The first half, “Young Love on the Run,” introduces the plot of aliens coming to Earth to invade our beautiful blue marble. Enter Where’s Waldo–er, Ataru, a horny dude chosen to be Earth’s savior, and… oh, did I say horny? Because my guy likes the ladies and isn’t afraid to let you know it. (Side note: it’s actually not that bad, but it does feel very of another era.)
His mission? To succeed at a game of tag, a time-honored tradition amongst the aliens, in ten days. And of course we, the viewer, know he’s going to: but half the fun of this opener is seeing the game play out and seeing Lum and Ataru’s back and forth as they become the focus of the series itself.
The back half is much like the first: we get to see our main trio–Ataru, Lum, and Shinobu–crash and clash with one another. Namely, Lum and Shinobu push and pull plain boy Ataru, a character that I just… don’t like, and am desperate to find charm in most of the time. But this is only the beginning, and based on what all happens, there’s a lot that’s gonna happen before anyone’s walking down the proverbial aisle.
First things first: this show looks BEAUTIFUL. Lum is so charmingly rendered that I gasped when she appeared. Really, the entire style of Takahashi’s manga is captured so well that it’s kind of shocking. It really does feel less like a brand new iteration of this story and more like an update to 2020’s anime art styles while still standing out.
The same can be said of the OP, which is a bop filled with lots of snapshots of the manga panels, lovingly treated to a Live 2D-esque treatment that gives them a bit of life. Also, we get to see Lum dancing, and it’s just darn good. She immediately charmed me, and like… she’ll probably be why, spoiler, I’m going to see this one through to the end of the cour.
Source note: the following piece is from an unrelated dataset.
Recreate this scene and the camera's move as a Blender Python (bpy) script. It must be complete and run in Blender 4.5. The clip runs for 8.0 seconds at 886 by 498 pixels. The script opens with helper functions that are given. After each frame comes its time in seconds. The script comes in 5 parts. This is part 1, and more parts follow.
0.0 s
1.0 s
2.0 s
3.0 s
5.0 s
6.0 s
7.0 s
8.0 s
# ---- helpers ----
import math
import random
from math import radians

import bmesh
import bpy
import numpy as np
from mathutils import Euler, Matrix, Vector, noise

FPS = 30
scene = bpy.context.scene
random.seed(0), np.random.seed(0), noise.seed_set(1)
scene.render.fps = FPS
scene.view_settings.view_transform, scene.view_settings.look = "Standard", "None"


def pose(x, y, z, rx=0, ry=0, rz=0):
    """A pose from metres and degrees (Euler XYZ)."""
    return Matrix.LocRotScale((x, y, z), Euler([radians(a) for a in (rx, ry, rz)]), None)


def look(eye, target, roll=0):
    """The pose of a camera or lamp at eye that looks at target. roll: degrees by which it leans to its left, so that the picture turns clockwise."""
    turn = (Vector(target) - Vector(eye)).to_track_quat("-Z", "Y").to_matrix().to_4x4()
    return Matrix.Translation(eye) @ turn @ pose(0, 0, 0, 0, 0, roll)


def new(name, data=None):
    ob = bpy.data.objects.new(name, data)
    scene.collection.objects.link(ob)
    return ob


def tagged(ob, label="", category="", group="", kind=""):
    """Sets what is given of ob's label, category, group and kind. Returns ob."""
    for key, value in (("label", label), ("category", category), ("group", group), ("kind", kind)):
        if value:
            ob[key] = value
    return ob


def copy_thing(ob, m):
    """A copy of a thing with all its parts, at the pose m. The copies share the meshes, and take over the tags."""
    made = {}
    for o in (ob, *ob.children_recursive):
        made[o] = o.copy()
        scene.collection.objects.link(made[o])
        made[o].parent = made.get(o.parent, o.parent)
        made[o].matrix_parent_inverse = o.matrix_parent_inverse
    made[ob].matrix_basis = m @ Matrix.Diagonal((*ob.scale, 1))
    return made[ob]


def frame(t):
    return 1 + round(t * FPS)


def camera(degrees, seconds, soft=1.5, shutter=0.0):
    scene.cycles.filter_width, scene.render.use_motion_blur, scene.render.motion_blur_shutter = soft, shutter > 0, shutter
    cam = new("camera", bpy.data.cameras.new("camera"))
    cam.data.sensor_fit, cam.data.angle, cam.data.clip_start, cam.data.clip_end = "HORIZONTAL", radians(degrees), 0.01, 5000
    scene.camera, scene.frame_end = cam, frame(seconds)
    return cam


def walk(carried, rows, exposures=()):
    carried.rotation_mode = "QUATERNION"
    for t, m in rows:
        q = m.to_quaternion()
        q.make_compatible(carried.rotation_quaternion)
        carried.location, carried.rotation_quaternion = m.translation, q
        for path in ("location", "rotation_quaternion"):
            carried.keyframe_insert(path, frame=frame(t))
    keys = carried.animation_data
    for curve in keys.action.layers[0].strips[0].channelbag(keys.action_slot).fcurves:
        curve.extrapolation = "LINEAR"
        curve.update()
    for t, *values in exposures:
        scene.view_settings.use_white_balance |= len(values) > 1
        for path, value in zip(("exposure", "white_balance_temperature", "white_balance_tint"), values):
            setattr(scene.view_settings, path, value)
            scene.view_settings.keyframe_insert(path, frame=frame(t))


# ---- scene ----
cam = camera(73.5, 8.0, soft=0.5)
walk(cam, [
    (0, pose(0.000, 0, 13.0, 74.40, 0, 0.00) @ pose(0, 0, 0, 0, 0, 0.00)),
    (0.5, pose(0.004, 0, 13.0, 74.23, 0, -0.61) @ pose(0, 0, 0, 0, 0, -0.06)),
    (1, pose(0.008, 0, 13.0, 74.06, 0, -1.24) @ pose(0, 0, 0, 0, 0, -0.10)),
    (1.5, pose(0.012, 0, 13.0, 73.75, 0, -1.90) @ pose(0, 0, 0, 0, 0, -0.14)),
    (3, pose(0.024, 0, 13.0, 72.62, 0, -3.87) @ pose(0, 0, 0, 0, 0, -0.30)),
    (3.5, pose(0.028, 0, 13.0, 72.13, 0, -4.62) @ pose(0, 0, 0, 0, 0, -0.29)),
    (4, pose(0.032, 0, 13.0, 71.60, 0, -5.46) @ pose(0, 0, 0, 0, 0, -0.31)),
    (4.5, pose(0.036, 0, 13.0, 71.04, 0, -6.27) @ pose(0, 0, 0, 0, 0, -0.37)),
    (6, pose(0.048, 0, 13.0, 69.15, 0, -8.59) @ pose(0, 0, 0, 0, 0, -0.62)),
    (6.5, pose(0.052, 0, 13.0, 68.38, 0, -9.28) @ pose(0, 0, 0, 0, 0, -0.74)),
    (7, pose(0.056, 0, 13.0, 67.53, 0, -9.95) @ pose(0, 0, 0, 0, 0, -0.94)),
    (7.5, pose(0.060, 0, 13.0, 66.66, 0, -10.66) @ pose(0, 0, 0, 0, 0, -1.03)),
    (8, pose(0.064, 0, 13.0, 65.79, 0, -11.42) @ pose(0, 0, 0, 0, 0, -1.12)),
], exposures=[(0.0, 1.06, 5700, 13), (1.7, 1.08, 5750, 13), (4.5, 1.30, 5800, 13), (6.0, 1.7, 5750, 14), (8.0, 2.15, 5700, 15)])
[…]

In fact, everything about this series is visually really pleasant: even the updates to Ataru having a smartphone in the OP feel natural to this story and world, which is strange to say because his parents definitely still rock a rotary phone with a cord in the home. (The series itself is definitely set in the late 70s/early 80s; the OP is the only thing that plays with modernity.) And this still counts even if the comedy sometimes feels like a relic of its era. Then again, there’s always a glut of “guys ogling girls” anime out there: this may not be as out of place as it sometimes feels.
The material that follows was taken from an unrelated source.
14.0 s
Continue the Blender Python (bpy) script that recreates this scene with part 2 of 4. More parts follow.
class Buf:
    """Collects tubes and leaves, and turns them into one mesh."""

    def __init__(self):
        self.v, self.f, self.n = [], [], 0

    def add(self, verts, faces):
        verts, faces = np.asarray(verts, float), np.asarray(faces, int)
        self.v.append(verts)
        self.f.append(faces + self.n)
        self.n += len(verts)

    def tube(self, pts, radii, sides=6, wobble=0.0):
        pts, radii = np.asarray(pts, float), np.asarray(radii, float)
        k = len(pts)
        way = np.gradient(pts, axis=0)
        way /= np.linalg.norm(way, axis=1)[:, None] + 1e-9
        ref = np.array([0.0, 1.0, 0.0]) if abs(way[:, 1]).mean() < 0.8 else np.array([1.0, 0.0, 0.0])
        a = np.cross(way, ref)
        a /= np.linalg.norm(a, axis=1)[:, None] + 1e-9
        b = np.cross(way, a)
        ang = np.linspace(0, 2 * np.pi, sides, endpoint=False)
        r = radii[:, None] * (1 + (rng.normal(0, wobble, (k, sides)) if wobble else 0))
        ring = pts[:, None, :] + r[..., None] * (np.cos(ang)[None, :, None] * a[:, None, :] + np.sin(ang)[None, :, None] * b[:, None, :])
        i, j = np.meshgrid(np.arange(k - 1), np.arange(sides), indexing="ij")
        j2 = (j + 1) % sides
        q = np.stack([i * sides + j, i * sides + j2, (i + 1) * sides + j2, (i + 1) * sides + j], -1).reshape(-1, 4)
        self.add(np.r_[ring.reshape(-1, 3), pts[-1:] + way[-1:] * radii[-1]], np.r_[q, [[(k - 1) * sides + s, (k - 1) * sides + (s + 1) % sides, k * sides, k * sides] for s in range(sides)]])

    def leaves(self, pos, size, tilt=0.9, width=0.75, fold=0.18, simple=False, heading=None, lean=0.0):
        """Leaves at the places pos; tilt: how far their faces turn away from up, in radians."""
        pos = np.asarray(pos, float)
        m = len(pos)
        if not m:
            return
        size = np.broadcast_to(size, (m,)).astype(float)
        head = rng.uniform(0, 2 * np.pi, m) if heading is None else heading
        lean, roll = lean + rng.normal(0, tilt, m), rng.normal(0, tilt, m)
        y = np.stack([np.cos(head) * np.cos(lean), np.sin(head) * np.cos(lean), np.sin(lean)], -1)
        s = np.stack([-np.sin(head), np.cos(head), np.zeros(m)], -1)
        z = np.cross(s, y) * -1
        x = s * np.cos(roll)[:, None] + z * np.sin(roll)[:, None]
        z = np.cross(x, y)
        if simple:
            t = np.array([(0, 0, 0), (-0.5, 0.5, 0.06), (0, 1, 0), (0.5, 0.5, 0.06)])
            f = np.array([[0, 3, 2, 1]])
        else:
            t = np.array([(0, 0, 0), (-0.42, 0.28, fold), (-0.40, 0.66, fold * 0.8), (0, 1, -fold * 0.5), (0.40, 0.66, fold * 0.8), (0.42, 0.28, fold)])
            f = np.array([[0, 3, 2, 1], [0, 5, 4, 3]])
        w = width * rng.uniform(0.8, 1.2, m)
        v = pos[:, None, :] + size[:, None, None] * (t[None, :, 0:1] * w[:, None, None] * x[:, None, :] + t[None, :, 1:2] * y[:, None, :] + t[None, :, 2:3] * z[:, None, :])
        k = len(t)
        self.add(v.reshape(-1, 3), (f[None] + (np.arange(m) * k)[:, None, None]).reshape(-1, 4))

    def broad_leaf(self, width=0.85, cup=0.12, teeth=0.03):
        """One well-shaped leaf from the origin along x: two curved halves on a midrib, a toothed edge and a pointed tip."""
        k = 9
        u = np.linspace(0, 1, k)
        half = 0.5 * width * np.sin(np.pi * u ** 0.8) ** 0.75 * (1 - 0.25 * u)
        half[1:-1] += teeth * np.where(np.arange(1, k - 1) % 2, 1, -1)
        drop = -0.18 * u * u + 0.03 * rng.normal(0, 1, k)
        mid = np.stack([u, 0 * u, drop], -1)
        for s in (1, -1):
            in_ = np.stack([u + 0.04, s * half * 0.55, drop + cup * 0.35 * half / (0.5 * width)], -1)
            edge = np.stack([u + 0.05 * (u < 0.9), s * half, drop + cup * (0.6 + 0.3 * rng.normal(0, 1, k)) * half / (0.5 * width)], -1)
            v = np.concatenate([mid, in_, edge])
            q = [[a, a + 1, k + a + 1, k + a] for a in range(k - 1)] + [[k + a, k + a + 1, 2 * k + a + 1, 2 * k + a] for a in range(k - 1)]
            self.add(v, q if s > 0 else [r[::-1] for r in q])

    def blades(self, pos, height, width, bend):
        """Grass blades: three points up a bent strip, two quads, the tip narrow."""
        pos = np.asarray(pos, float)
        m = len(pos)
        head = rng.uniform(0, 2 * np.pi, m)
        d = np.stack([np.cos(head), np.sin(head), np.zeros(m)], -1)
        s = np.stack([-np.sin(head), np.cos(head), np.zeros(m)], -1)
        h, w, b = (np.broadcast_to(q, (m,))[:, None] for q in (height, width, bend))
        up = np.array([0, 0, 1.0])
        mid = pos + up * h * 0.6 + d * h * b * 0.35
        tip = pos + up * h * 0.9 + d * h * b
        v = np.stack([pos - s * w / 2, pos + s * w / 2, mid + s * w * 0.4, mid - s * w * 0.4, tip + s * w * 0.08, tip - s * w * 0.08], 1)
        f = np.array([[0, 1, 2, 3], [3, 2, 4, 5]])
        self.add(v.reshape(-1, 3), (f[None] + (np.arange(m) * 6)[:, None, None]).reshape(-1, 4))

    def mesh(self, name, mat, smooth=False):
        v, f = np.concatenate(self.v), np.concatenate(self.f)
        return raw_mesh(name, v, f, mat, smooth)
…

Nostalgia is definitely at play here, and… that’s actually alright. I can see why a lot of people liked this series and honestly, still love it. I’m even eager to pick up the first omnibus of the manga, with hopes that I won’t bounce off it like I did another classic of this era. (That being Maison Ikkoku, which… I rebounded off harder than a bouncy ball on concrete.)
That said, I do think that Ataru is a relic: he feels like that one dude that just never knows when to avoid not being a bit of a creep. This goes doubly so when he accidentally strips Lum of her tiger-stripe top and leverages that as a way to grab her horns and defeat her in their intergalactic game: even more so with the love triangle antics between Shinobu, Ataru, and Lum.
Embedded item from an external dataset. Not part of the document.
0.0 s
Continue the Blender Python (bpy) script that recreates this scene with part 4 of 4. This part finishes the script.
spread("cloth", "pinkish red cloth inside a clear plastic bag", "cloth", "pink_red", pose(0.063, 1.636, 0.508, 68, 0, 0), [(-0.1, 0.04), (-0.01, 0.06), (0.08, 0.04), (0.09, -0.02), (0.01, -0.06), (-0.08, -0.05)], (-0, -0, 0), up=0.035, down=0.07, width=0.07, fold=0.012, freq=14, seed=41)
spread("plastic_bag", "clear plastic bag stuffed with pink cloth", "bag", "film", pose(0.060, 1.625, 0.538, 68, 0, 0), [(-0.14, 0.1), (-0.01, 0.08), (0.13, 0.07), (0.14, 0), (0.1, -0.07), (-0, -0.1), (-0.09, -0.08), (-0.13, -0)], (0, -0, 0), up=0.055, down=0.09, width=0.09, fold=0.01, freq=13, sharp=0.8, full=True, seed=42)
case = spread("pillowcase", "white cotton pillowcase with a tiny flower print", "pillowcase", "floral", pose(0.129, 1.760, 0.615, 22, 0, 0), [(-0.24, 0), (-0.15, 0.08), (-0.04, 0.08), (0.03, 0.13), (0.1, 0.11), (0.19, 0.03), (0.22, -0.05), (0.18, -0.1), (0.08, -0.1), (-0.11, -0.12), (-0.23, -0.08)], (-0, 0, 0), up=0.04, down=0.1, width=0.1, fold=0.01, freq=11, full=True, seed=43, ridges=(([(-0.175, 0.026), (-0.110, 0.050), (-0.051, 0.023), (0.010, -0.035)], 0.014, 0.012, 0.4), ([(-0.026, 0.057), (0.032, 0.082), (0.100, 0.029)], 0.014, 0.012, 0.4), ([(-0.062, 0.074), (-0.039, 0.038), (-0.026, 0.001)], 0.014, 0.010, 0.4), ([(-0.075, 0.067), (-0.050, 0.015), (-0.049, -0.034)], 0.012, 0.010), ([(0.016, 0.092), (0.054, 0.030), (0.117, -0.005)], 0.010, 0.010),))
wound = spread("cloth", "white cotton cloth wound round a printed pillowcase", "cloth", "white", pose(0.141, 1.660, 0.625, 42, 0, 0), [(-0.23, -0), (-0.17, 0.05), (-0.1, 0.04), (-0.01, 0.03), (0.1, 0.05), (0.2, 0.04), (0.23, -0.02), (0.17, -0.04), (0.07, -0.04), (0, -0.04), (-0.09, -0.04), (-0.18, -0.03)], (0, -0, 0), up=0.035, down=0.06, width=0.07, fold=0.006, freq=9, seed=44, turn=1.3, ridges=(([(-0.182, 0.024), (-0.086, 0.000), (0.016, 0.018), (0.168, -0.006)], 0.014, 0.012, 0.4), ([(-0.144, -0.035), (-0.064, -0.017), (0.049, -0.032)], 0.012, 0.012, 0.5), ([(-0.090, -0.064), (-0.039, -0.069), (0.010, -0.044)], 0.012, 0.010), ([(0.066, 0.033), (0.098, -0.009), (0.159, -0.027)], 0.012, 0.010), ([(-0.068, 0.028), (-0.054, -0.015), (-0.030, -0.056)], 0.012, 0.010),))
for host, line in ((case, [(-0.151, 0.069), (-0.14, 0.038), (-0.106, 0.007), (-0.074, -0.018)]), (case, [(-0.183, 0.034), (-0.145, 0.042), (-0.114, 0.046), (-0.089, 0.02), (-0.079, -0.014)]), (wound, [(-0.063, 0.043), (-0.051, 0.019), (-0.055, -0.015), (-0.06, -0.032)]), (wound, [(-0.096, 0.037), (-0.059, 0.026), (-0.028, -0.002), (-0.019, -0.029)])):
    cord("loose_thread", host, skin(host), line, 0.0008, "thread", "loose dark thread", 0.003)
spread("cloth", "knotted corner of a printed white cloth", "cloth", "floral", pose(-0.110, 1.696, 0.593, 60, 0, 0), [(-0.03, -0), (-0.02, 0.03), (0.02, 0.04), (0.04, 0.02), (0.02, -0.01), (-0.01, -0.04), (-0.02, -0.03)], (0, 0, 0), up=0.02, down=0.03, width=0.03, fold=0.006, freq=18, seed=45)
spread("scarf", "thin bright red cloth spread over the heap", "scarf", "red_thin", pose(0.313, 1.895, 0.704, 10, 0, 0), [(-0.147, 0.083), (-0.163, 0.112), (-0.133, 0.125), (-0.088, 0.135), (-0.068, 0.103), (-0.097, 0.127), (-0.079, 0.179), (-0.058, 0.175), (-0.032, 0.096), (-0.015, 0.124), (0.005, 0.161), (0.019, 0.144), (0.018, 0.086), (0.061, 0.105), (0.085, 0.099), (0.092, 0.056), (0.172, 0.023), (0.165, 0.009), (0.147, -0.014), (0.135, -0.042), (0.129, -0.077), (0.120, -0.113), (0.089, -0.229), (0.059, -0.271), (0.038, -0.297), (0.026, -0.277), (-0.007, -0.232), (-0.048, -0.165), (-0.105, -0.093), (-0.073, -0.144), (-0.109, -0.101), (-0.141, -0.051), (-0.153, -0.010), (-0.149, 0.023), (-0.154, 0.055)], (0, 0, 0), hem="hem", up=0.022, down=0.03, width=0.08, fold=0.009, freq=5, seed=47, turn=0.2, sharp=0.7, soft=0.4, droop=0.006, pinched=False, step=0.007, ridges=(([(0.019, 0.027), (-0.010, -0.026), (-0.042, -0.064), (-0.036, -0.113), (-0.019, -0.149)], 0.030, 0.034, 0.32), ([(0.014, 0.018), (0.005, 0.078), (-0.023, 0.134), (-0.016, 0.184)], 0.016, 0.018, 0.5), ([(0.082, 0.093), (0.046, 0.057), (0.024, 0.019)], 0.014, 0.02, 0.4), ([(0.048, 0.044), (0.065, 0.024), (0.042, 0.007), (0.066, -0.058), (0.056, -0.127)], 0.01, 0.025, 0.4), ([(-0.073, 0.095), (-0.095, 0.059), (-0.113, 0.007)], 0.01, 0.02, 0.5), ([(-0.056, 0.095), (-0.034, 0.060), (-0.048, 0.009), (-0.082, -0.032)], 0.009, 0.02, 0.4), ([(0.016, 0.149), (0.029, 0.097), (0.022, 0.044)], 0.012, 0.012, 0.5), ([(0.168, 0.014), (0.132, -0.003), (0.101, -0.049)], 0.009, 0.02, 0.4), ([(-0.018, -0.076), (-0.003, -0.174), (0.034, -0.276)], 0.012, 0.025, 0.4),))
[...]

Lum, on the other hand, feels timeless: I like that she’s capable of standing on her own, that she’s powerful in her own right, but… I’m not super into the fact that she’s very much so a “clingy” girl, which feels so deeply unfeminist of me to say but also must be said. Lum is on this average lookin’ boy like white on rice, and it’s so sudden a 180 that it’s kind of upsetting, given how we initially meet her. This, once again, is where me not having nostalgia may cause a hiccup: I’m not so charmed by that as I am by Lum as a headstrong young woman who happens to have misunderstood Ataru’s declaration of marriage. I find the marriage mix-up funny: I don’t find the dynamics of Ataru being a perv and constantly getting slapped around by his two love interests funny (haven’t we moved past that?).
All in all though, I think that this is a solid enough adaptation that suits both new and old: as a newcomer and new viewer, I found things charming, inclusive of my gripes about the idiosyncrasies of the cast, and as an old viewer, I’d imagine seeing a modern spin on a classic shounen rom-com is probably fun. I’ll follow it to the end of this season because it’s a fun little romp and looks so darn pretty, but time will tell if actually warm up to in full. Nostalgia I don’t have and have to create may not be enough for me to fully like this one, but hey, I’ll give it an earnest try.